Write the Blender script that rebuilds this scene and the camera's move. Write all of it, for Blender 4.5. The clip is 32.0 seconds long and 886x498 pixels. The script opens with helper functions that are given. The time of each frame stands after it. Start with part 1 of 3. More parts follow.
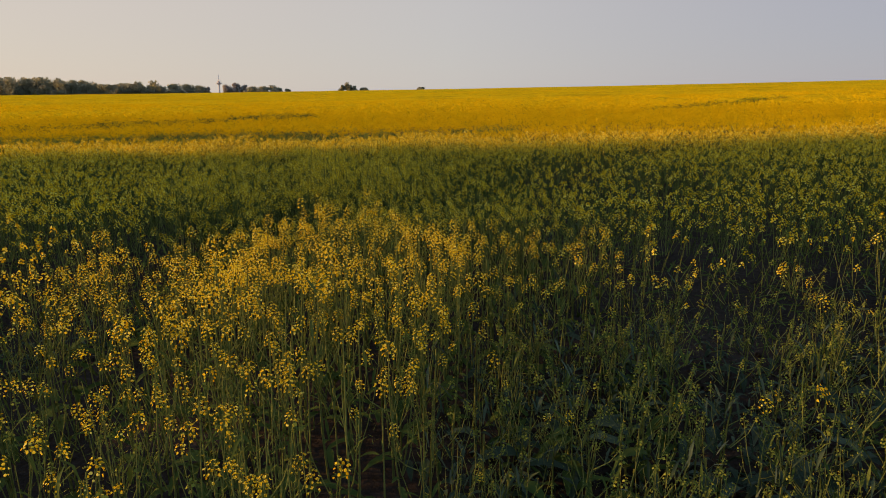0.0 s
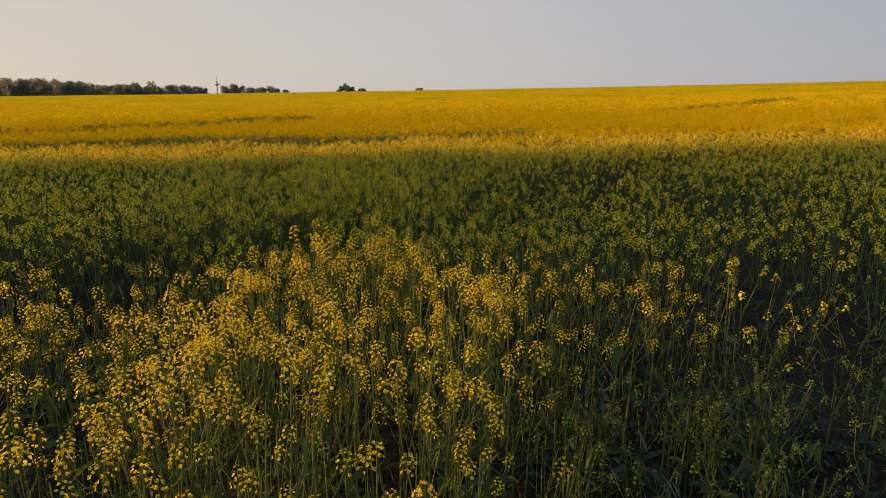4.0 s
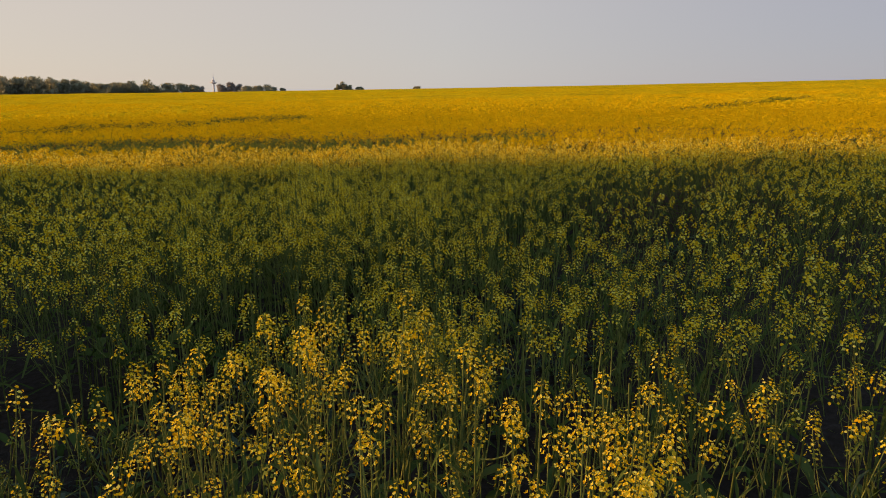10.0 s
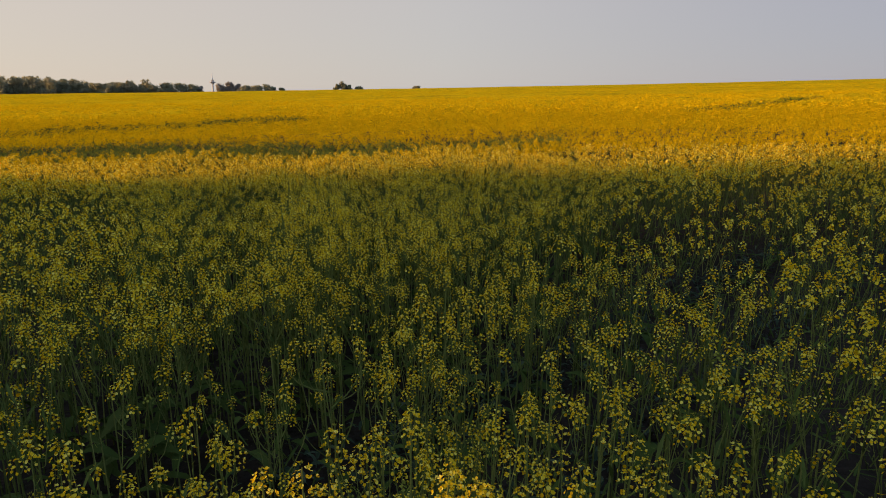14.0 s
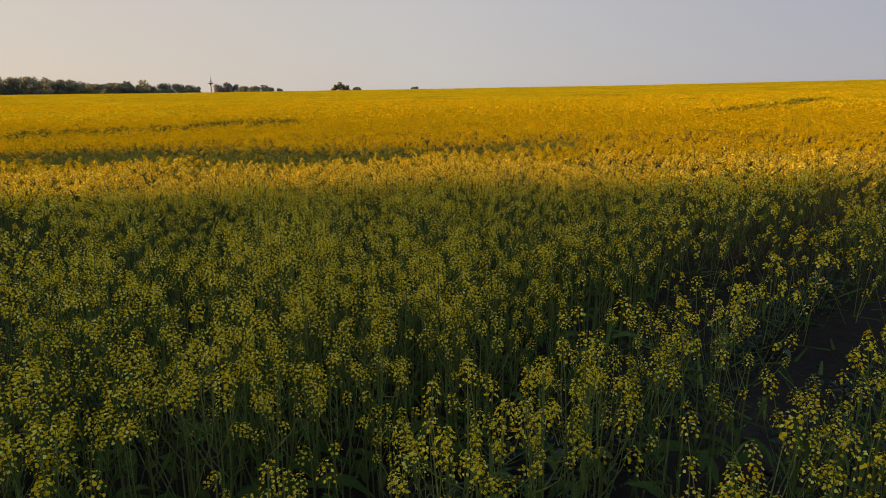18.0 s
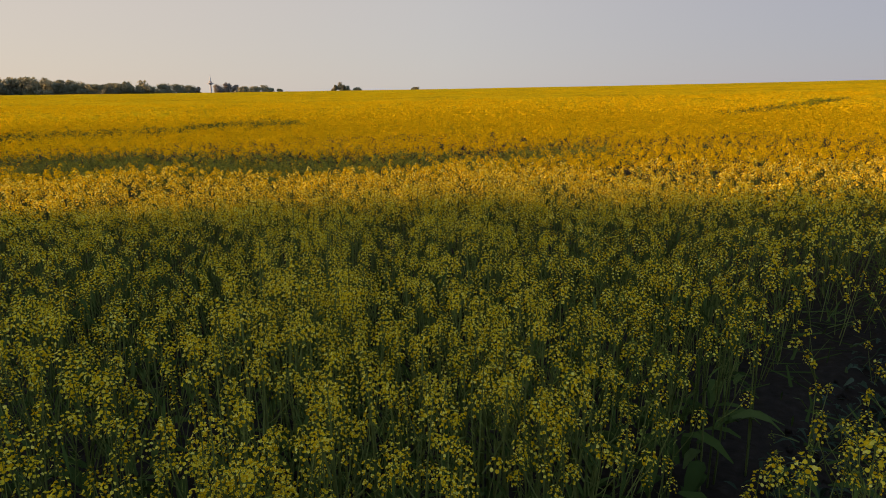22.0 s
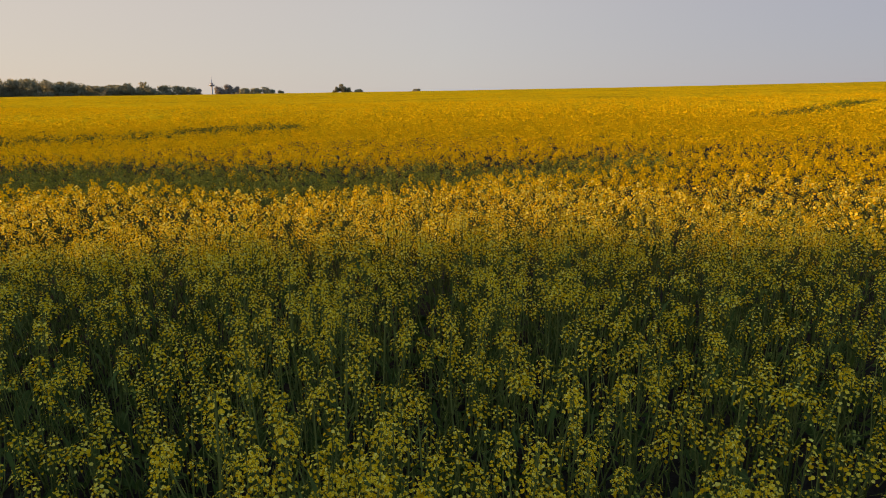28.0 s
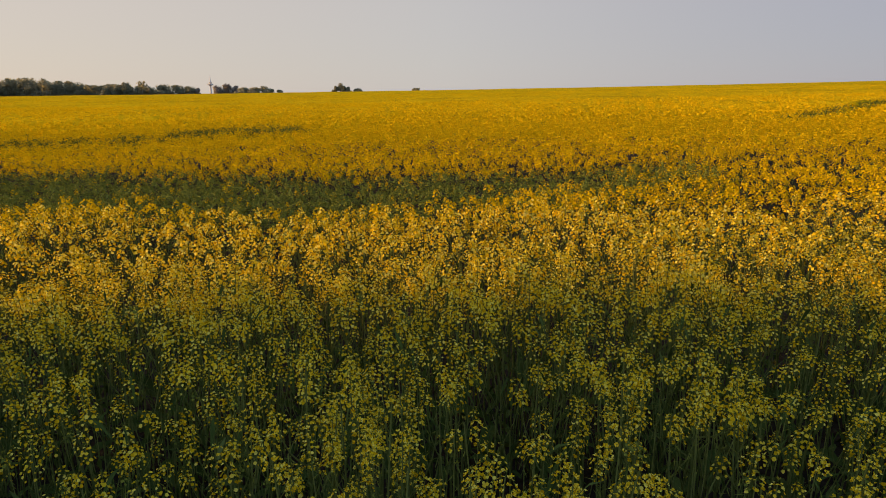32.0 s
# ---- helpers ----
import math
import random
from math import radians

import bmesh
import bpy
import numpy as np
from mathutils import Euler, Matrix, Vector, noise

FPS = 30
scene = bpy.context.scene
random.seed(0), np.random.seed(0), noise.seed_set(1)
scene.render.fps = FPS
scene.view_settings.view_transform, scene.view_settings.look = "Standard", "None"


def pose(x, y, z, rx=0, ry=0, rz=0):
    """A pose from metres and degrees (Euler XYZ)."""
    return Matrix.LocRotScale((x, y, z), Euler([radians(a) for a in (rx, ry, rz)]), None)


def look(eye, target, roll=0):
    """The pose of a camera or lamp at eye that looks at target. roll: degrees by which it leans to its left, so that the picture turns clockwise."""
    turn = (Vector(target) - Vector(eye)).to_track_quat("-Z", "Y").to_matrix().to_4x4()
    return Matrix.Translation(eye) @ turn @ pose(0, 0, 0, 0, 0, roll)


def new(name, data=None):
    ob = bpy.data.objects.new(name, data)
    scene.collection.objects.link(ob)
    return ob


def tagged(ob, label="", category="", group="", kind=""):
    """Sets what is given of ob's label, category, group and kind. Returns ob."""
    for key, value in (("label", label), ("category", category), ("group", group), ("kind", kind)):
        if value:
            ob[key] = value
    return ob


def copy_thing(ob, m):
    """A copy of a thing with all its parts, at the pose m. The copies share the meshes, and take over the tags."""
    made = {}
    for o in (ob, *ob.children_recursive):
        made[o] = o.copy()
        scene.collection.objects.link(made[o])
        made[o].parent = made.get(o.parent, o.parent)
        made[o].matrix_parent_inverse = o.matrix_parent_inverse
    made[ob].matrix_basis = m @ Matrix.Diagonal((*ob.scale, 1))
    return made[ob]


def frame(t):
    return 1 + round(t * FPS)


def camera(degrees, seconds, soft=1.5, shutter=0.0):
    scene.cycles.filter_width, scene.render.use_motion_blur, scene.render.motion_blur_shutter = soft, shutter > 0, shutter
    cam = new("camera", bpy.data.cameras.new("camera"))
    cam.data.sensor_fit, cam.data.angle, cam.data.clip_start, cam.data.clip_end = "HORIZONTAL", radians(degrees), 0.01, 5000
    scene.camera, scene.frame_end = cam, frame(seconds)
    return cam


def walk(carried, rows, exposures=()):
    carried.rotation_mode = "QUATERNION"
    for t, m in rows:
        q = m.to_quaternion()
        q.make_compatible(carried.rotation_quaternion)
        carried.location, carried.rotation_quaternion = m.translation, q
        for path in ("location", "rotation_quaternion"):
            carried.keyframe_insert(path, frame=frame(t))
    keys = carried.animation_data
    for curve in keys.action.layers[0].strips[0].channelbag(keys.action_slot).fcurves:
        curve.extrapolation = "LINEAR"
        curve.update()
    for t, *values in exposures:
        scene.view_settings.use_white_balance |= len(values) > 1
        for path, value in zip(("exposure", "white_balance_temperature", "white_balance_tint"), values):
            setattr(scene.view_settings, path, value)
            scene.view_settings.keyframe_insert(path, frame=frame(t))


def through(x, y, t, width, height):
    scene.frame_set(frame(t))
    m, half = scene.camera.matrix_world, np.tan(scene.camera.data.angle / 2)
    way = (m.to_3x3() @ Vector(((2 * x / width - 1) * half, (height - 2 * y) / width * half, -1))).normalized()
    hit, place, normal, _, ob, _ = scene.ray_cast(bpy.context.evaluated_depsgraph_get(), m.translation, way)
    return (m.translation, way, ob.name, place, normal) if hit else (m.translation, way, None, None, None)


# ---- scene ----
cam = camera(68.0, 32.0, soft=0.95)
PATH = [
    (0, (0.000, 0.000, 2.250), (-0.019, 1.945, 1.786), 0.0),
    (0.5, (-0.022, 0.139, 2.252), (-0.040, 2.085, 1.789), 0.0),
    (1, (-0.042, 0.275, 2.253), (-0.060, 2.220, 1.790), 0.0),
    (1.5, (-0.068, 0.414, 2.256), (-0.085, 2.359, 1.792), 0.0),
    (2, (-0.097, 0.559, 2.255), (-0.113, 2.505, 1.793), 0.0),
    (2.5, (-0.129, 0.708, 2.253), (-0.144, 2.654, 1.791), 0.0),
    (3, (-0.157, 0.857, 2.251), (-0.171, 2.803, 1.790), 0.0),
    (3.5, (-0.182, 1.002, 2.248), (-0.196, 2.948, 1.787), 0.0),
    (5.5, (-0.351, 1.604, 2.259), (-0.361, 3.550, 1.795), 0.0),
    (6, (-0.378, 1.753, 2.257), (-0.388, 3.699, 1.793), 0.0),
    (6.5, (-0.397, 1.904, 2.253), (-0.407, 3.849, 1.790), 0.0),
    (7, (-0.418, 2.064, 2.250), (-0.427, 4.009, 1.787), 0.0),
    (7.5, (-0.437, 2.223, 2.249), (-0.445, 4.169, 1.785), 0.0),
    (8, (-0.458, 2.385, 2.251), (-0.465, 4.330, 1.787), 0.0),
    (8.5, (-0.478, 2.540, 2.251), (-0.484, 4.485, 1.787), 0.0),
    (9, (-0.499, 2.701, 2.250), (-0.506, 4.646, 1.784), 0.0),
    (9.5, (-0.520, 2.860, 2.243), (-0.526, 4.805, 1.776), 0.0),
    (10, (-0.542, 3.023, 2.235), (-0.548, 4.968, 1.769), 0.0),
    (10.5, (-0.562, 3.180, 2.231), (-0.569, 5.124, 1.764), 0.0),
    (11, (-0.584, 3.338, 2.234), (-0.591, 5.283, 1.766), 0.0),
    (11.5, (-0.607, 3.495, 2.239), (-0.614, 5.439, 1.771), 0.0),
    (12, (-0.631, 3.655, 2.249), (-0.637, 5.600, 1.782), 0.0),
    (12.5, (-0.654, 3.810, 2.259), (-0.659, 5.754, 1.793), 0.0),
    (13, (-0.672, 3.972, 2.260), (-0.677, 5.917, 1.794), 0.0),
    (13.5, (-0.695, 4.124, 2.255), (-0.700, 6.069, 1.789), 0.0),
    (14, (-0.712, 4.280, 2.255), (-0.716, 6.225, 1.788), 0.0),
    (14.5, (-0.723, 4.435, 2.251), (-0.727, 6.380, 1.785), 0.0),
    (16.5, (-0.748, 5.070, 2.246), (-0.749, 7.016, 1.782), 0.0),
    (17, (-0.762, 5.230, 2.245), (-0.762, 7.176, 1.782), 0.0),
    (17.5, (-0.774, 5.391, 2.249), (-0.774, 7.337, 1.785), 0.0),
    (18, (-0.795, 5.554, 2.254), (-0.794, 7.500, 1.789), 0.0),
    (18.5, (-0.820, 5.715, 2.255), (-0.820, 7.660, 1.789), 0.0),
    (19, (-0.850, 5.876, 2.250), (-0.849, 7.821, 1.785), 0.0),
    (19.5, (-0.875, 6.030, 2.248), (-0.874, 7.976, 1.783), 0.0),
    (20, (-0.906, 6.191, 2.246), (-0.906, 8.137, 1.783), 0.0),
    (20.5, (-0.950, 6.345, 2.247), (-0.950, 8.291, 1.784), 0.0),
    (21, (-1.007, 6.504, 2.245), (-1.007, 8.449, 1.781), 0.0),
    (21.5, (-1.074, 6.659, 2.244), (-1.074, 8.605, 1.780), 0.0),
    (22, (-1.147, 6.809, 2.245), (-1.146, 8.755, 1.781), 0.0),
    (22.5, (-1.230, 6.969, 2.246), (-1.229, 8.914, 1.783), 0.0),
    (23, (-1.298, 7.121, 2.245), (-1.297, 9.067, 1.781), 0.0),
    (23.5, (-1.355, 7.274, 2.248), (-1.354, 9.220, 1.785), 0.0),
    (24, (-1.399, 7.422, 2.252), (-1.398, 9.368, 1.789), 0.0),
    (24.5, (-1.435, 7.575, 2.257), (-1.435, 9.521, 1.794), 0.0),
    (25, (-1.463, 7.726, 2.260), (-1.463, 9.672, 1.797), 0.0),
    (25.5, (-1.483, 7.887, 2.264), (-1.482, 9.832, 1.801), 0.0),
    (27.5, (-1.534, 8.548, 2.225), (-1.535, 10.495, 1.766), 0.0),
    (28, (-1.543, 8.718, 2.230), (-1.545, 10.665, 1.771), 0.0),
    (28.5, (-1.558, 8.884, 2.247), (-1.559, 10.831, 1.788), 0.0),
    (29, (-1.569, 9.040, 2.256), (-1.570, 10.987, 1.797), 0.0),
    (29.5, (-1.582, 9.199, 2.258), (-1.583, 11.146, 1.799), 0.0),
    (30, (-1.598, 9.352, 2.254), (-1.599, 11.298, 1.796), 0.0),
    (30.5, (-1.631, 9.505, 2.256), (-1.631, 11.452, 1.796), 0.0),
    (31, (-1.686, 9.649, 2.256), (-1.686, 11.596, 1.796), 0.0),
    (31.5, (-1.781, 9.802, 2.259), (-1.780, 11.748, 1.798), 0.0),
    (32, (-1.886, 9.948, 2.259), (-1.885, 11.894, 1.798), 0.0),
]
walk(cam, [(t, look(eye, target, roll)) for t, eye, target, roll in PATH])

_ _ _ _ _

In the listing above, locate the line containing "way = (m.to_3x3()" and the line containing "return (m.translation, way, ob.name, place, normal)". Extract those two lines and every line between them, exactly as written, and only those.

    way = (m.to_3x3() @ Vector(((2 * x / width - 1) * half, (height - 2 * y) / width * half, -1))).normalized()
    hit, place, normal, _, ob, _ = scene.ray_cast(bpy.context.evaluated_depsgraph_get(), m.translation, way)
    return (m.translation, way, ob.name, place, normal) if hit else (m.translation, way, None, None, None)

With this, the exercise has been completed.